Reproduce every record exactly as it appears, but not the pictures.

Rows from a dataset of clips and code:
>>>

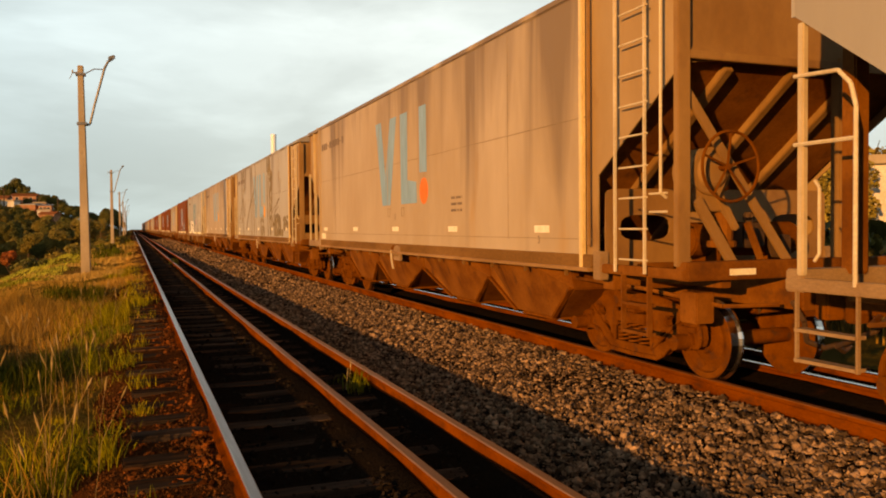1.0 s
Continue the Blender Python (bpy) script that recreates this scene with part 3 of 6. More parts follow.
def spring_mesh():
    """A coil spring: one wound bar."""
    s = Solid()
    n, k, turns_ = 80, 6, 5
    vs, fs = [], []
    for i in range(n + 1):
        a = 2 * math.pi * turns_ * i / n
        for j in range(k):
            c = 2 * math.pi * j / k
            r = 0.068 + 0.015 * math.cos(c)
            vs.append((r * math.cos(a), r * math.sin(a), 0.012 + 0.215 * i / n + 0.013 * math.sin(c)))
    for i in range(n):
        for j in range(k):
            fs.append((i * k + j, i * k + (j + 1) % k, (i + 1) * k + (j + 1) % k, (i + 1) * k + j))
    return s.add(vs, fs).mesh("spring", M["iron_oxide"], smooth=True)


def brake_shoe_mesh(q, sx):
    """A curved brake block with its hanger, riding on the inner side of the wheel."""
    s = Solid()
    R = WHEEL_R + 0.012
    arc = [(q * (AXLE - R * math.cos(t)), WHEEL_R + R * math.sin(t)) for t in (-0.35, -0.12, 0.12, 0.35, 0.6)]
    back = [(q * (AXLE - (R + 0.06) * math.cos(t)), WHEEL_R + (R + 0.06) * math.sin(t)) for t in (0.6, 0.3, 0.0, -0.35)]
    s.prism(arc + back, "x", min(sx * 0.50, sx * 0.58), max(sx * 0.50, sx * 0.58))
    s.beam((sx * 0.54, q * (AXLE - R - 0.04), WHEEL_R + 0.05), (sx * 0.54, q * (AXLE - R - 0.10), 0.70), 0.03, 0.03)
    return s.mesh("brake_shoe", M["dark_iron"], 0.006)


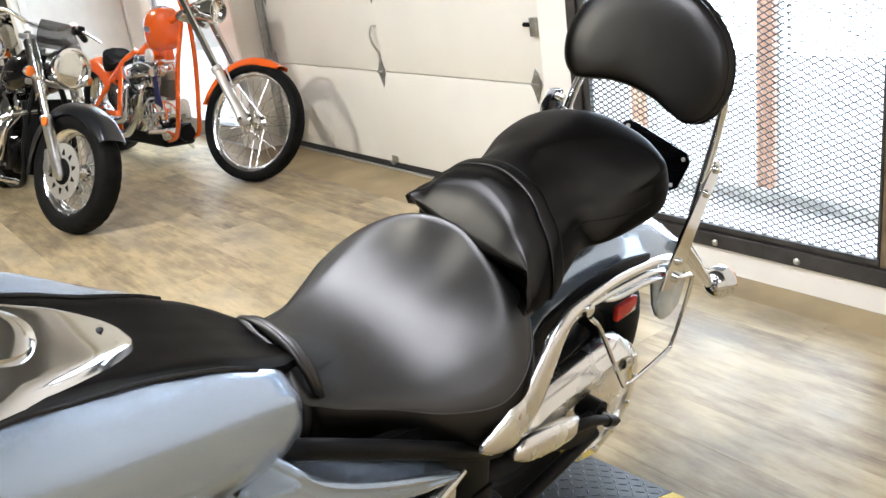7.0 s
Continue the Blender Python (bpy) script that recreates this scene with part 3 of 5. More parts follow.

<<<

# Output for this task
1.0 s
Continue the Blender Python (bpy) script that recreates this scene with part 3 of 6. More parts follow.
def spring_mesh():
    """A coil spring: one wound bar."""
    s = Solid()
    n, k, turns_ = 80, 6, 5
    vs, fs = [], []
    for i in range(n + 1):
        a = 2 * math.pi * turns_ * i / n
        for j in range(k):
            c = 2 * math.pi * j / k
            r = 0.068 + 0.015 * math.cos(c)
            vs.append((r * math.cos(a), r * math.sin(a), 0.012 + 0.215 * i / n + 0.013 * math.sin(c)))
    for i in range(n):
        for j in range(k):
            fs.append((i * k + j, i * k + (j + 1) % k, (i + 1) * k + (j + 1) % k, (i + 1) * k + j))
    return s.add(vs, fs).mesh("spring", M["iron_oxide"], smooth=True)


def brake_shoe_mesh(q, sx):
    """A curved brake block with its hanger, riding on the inner side of the wheel."""
    s = Solid()
    R = WHEEL_R + 0.012
    arc = [(q * (AXLE - R * math.cos(t)), WHEEL_R + R * math.sin(t)) for t in (-0.35, -0.12, 0.12, 0.35, 0.6)]
    back = [(q * (AXLE - (R + 0.06) * math.cos(t)), WHEEL_R + (R + 0.06) * math.sin(t)) for t in (0.6, 0.3, 0.0, -0.35)]
    s.prism(arc + back, "x", min(sx * 0.50, sx * 0.58), max(sx * 0.50, sx * 0.58))
    s.beam((sx * 0.54, q * (AXLE - R - 0.04), WHEEL_R + 0.05), (sx * 0.54, q * (AXLE - R - 0.10), 0.70), 0.03, 0.03)
    return s.mesh("brake_shoe", M["dark_iron"], 0.006)


7.0 s
Continue the Blender Python (bpy) script that recreates this scene with part 3 of 5. More parts follow.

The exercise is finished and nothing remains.